***** INFORMATION PROVIDED

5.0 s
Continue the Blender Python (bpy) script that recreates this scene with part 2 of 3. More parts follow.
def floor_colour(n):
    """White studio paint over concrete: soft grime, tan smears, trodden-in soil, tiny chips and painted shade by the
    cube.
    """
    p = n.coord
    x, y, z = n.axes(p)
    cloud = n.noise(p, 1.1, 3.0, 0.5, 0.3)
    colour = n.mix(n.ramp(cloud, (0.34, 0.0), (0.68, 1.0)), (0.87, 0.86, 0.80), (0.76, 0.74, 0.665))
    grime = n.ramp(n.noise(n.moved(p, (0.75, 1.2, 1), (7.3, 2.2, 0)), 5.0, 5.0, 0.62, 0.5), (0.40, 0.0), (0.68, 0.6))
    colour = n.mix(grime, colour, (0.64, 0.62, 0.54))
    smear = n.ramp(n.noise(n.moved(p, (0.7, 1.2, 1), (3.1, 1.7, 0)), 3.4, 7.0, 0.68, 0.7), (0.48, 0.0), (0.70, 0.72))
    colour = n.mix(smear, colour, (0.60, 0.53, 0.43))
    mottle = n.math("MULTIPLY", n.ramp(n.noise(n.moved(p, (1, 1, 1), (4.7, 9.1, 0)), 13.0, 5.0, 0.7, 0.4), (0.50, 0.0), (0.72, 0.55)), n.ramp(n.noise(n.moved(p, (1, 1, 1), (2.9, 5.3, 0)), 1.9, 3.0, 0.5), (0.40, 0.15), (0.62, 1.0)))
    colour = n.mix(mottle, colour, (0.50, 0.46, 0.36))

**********

» EXERCISE
Give back each line above precisely as it stands.

» REPLY TO THE EXERCISE
5.0 s
Continue the Blender Python (bpy) script that recreates this scene with part 2 of 3. More parts follow.
def floor_colour(n):
    """White studio paint over concrete: soft grime, tan smears, trodden-in soil, tiny chips and painted shade by the
    cube.
    """
    p = n.coord
    x, y, z = n.axes(p)
    cloud = n.noise(p, 1.1, 3.0, 0.5, 0.3)
    colour = n.mix(n.ramp(cloud, (0.34, 0.0), (0.68, 1.0)), (0.87, 0.86, 0.80), (0.76, 0.74, 0.665))
    grime = n.ramp(n.noise(n.moved(p, (0.75, 1.2, 1), (7.3, 2.2, 0)), 5.0, 5.0, 0.62, 0.5), (0.40, 0.0), (0.68, 0.6))
    colour = n.mix(grime, colour, (0.64, 0.62, 0.54))
    smear = n.ramp(n.noise(n.moved(p, (0.7, 1.2, 1), (3.1, 1.7, 0)), 3.4, 7.0, 0.68, 0.7), (0.48, 0.0), (0.70, 0.72))
    colour = n.mix(smear, colour, (0.60, 0.53, 0.43))
    mottle = n.math("MULTIPLY", n.ramp(n.noise(n.moved(p, (1, 1, 1), (4.7, 9.1, 0)), 13.0, 5.0, 0.7, 0.4), (0.50, 0.0), (0.72, 0.55)), n.ramp(n.noise(n.moved(p, (1, 1, 1), (2.9, 5.3, 0)), 1.9, 3.0, 0.5), (0.40, 0.15), (0.62, 1.0)))
    colour = n.mix(mottle, colour, (0.50, 0.46, 0.36))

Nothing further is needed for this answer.